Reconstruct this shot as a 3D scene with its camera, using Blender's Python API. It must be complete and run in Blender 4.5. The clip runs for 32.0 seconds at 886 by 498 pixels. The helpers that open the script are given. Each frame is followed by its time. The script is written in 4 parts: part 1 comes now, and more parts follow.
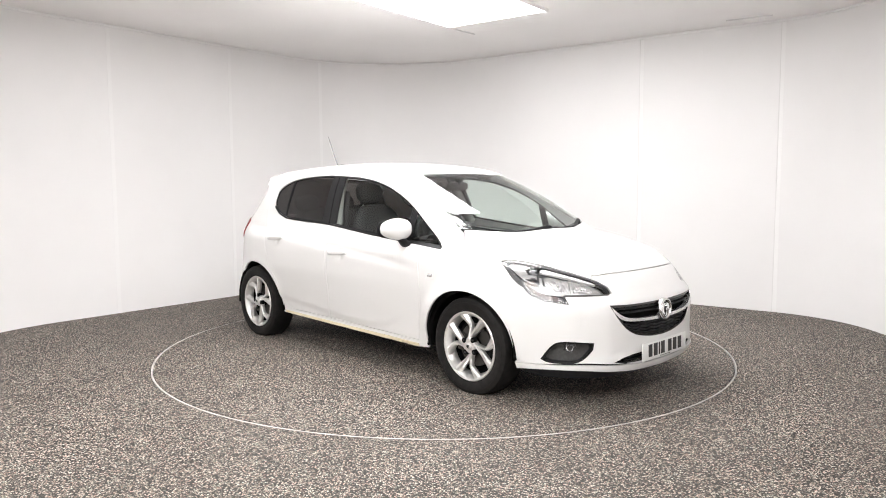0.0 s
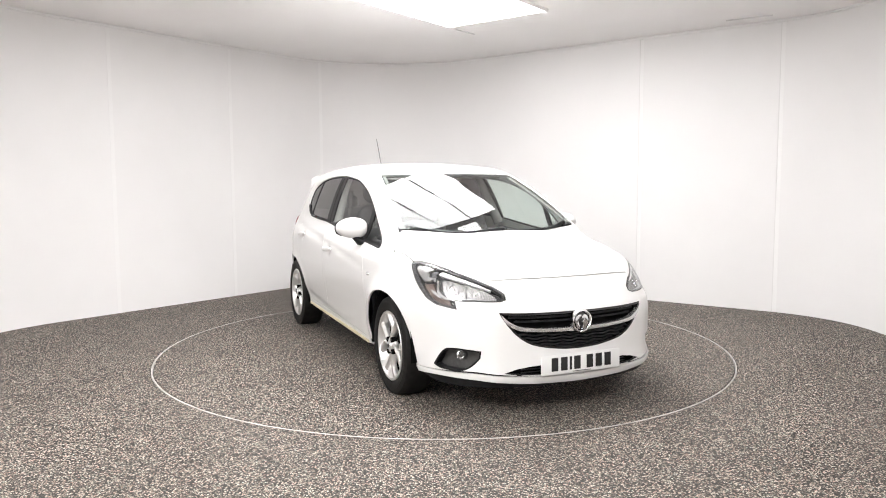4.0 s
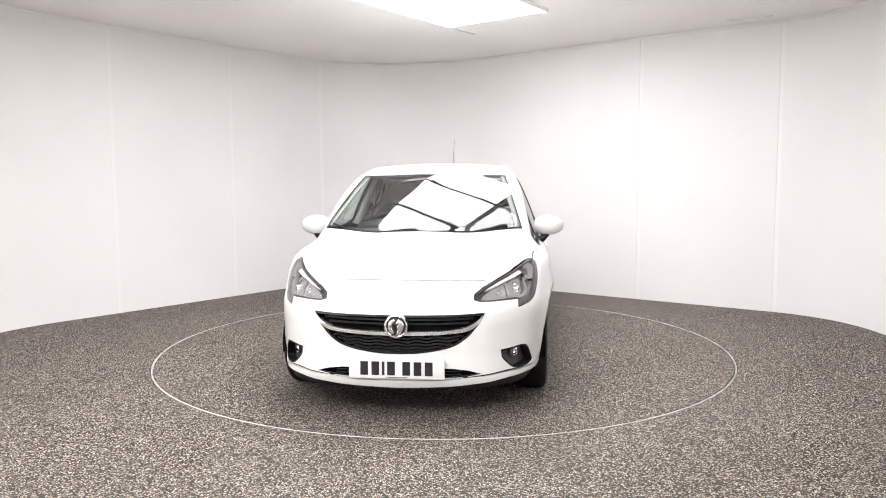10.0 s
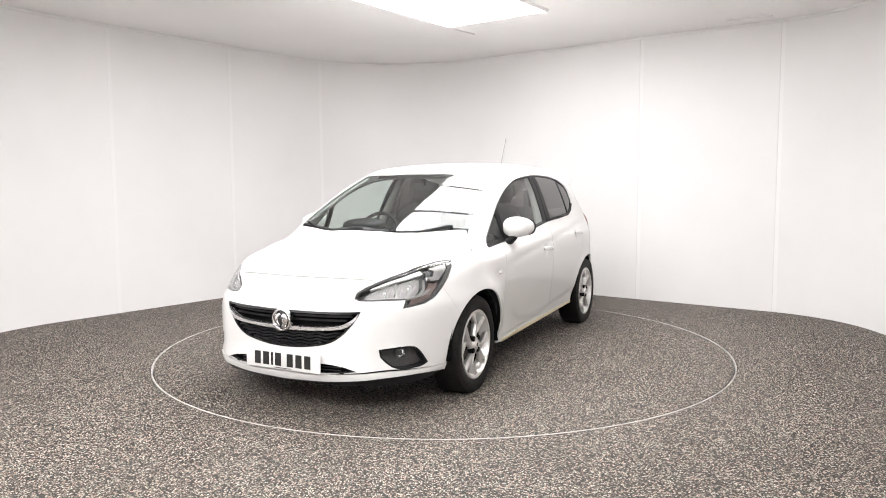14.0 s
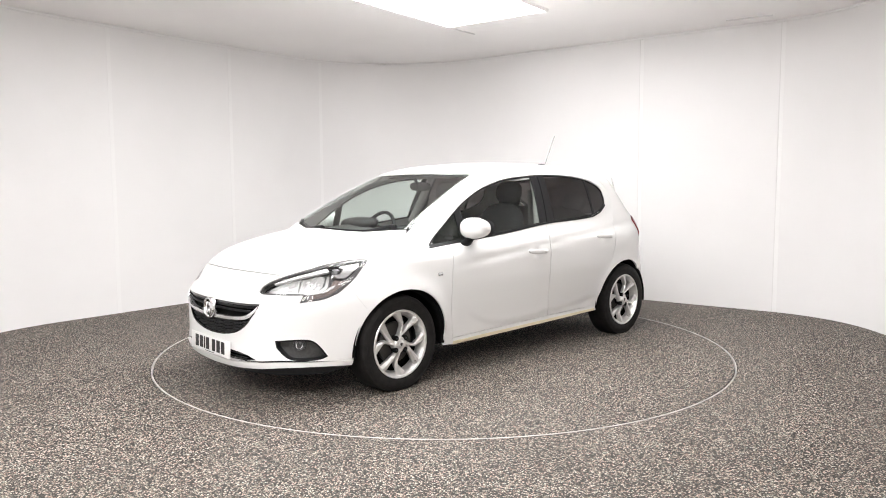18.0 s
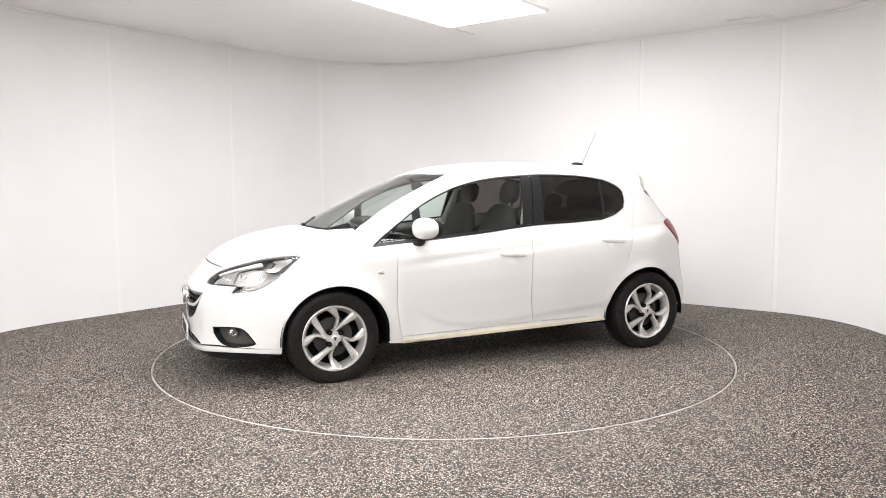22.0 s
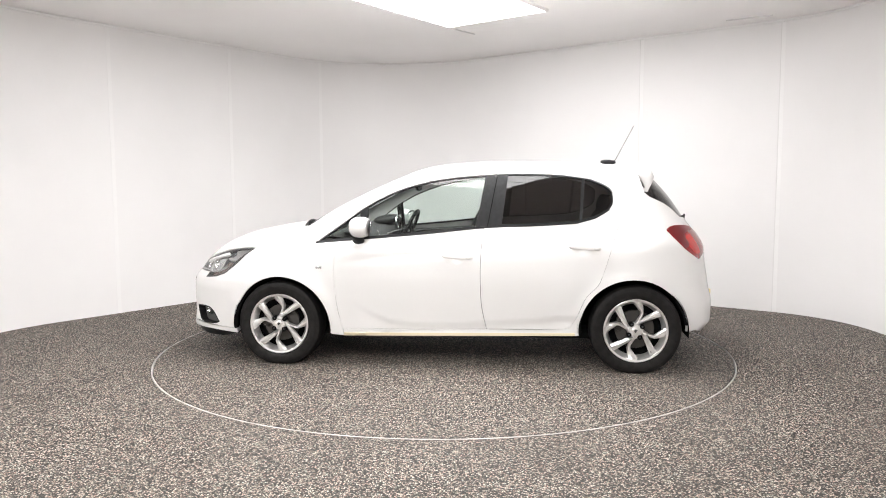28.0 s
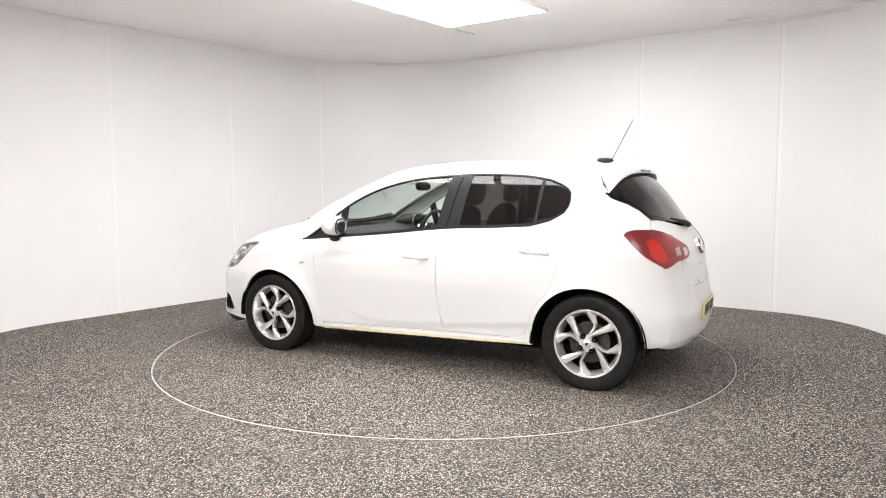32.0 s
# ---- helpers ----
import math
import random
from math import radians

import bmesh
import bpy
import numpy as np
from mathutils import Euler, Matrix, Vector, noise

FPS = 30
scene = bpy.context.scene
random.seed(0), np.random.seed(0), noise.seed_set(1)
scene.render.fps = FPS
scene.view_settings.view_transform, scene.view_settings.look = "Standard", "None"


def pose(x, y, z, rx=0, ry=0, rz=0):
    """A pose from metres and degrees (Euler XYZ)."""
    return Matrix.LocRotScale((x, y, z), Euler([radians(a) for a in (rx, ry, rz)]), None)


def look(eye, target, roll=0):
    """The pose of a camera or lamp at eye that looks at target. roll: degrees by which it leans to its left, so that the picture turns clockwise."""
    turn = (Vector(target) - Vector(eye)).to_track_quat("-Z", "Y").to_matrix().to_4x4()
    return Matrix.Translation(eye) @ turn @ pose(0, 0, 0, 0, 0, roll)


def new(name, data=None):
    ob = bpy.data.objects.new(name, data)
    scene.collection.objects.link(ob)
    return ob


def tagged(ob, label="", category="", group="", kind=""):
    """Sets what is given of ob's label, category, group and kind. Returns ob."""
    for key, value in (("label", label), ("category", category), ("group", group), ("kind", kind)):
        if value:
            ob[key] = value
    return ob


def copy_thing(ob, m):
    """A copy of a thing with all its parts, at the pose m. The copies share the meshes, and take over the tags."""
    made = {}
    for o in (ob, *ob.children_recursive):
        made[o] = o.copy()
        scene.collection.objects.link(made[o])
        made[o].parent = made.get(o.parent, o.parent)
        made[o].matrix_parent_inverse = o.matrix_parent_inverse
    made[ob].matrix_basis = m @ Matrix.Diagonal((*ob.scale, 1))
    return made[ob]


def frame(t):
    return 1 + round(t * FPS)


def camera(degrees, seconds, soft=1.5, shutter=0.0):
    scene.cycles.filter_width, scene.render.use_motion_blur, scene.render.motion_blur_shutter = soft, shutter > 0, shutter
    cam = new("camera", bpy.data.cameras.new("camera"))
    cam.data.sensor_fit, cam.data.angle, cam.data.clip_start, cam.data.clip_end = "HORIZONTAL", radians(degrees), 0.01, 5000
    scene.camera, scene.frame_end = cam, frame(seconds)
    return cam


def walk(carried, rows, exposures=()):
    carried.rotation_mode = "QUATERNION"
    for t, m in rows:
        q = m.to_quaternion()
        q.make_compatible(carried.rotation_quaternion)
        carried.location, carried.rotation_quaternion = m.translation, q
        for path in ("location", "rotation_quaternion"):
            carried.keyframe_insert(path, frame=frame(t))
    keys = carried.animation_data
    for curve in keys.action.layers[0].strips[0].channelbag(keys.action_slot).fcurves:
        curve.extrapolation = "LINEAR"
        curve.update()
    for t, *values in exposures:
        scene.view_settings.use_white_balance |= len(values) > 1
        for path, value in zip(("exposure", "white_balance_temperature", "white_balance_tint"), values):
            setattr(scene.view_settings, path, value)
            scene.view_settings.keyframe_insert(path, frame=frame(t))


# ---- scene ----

----------

The lines to extract from the data above begin with the line containing "import numpy as np" and end with the line containing "made[o].parent = made.get(o.parent, o.parent)". Extract them exactly, including both.

import numpy as np
from mathutils import Euler, Matrix, Vector, noise

FPS = 30
scene = bpy.context.scene
random.seed(0), np.random.seed(0), noise.seed_set(1)
scene.render.fps = FPS
scene.view_settings.view_transform, scene.view_settings.look = "Standard", "None"


def pose(x, y, z, rx=0, ry=0, rz=0):
    """A pose from metres and degrees (Euler XYZ)."""
    return Matrix.LocRotScale((x, y, z), Euler([radians(a) for a in (rx, ry, rz)]), None)


def look(eye, target, roll=0):
    """The pose of a camera or lamp at eye that looks at target. roll: degrees by which it leans to its left, so that the picture turns clockwise."""
    turn = (Vector(target) - Vector(eye)).to_track_quat("-Z", "Y").to_matrix().to_4x4()
    return Matrix.Translation(eye) @ turn @ pose(0, 0, 0, 0, 0, roll)


def new(name, data=None):
    ob = bpy.data.objects.new(name, data)
    scene.collection.objects.link(ob)
    return ob


def tagged(ob, label="", category="", group="", kind=""):
    """Sets what is given of ob's label, category, group and kind. Returns ob."""
    for key, value in (("label", label), ("category", category), ("group", group), ("kind", kind)):
        if value:
            ob[key] = value
    return ob


def copy_thing(ob, m):
    """A copy of a thing with all its parts, at the pose m. The copies share the meshes, and take over the tags."""
    made = {}
    for o in (ob, *ob.children_recursive):
        made[o] = o.copy()
        scene.collection.objects.link(made[o])
        made[o].parent = made.get(o.parent, o.parent)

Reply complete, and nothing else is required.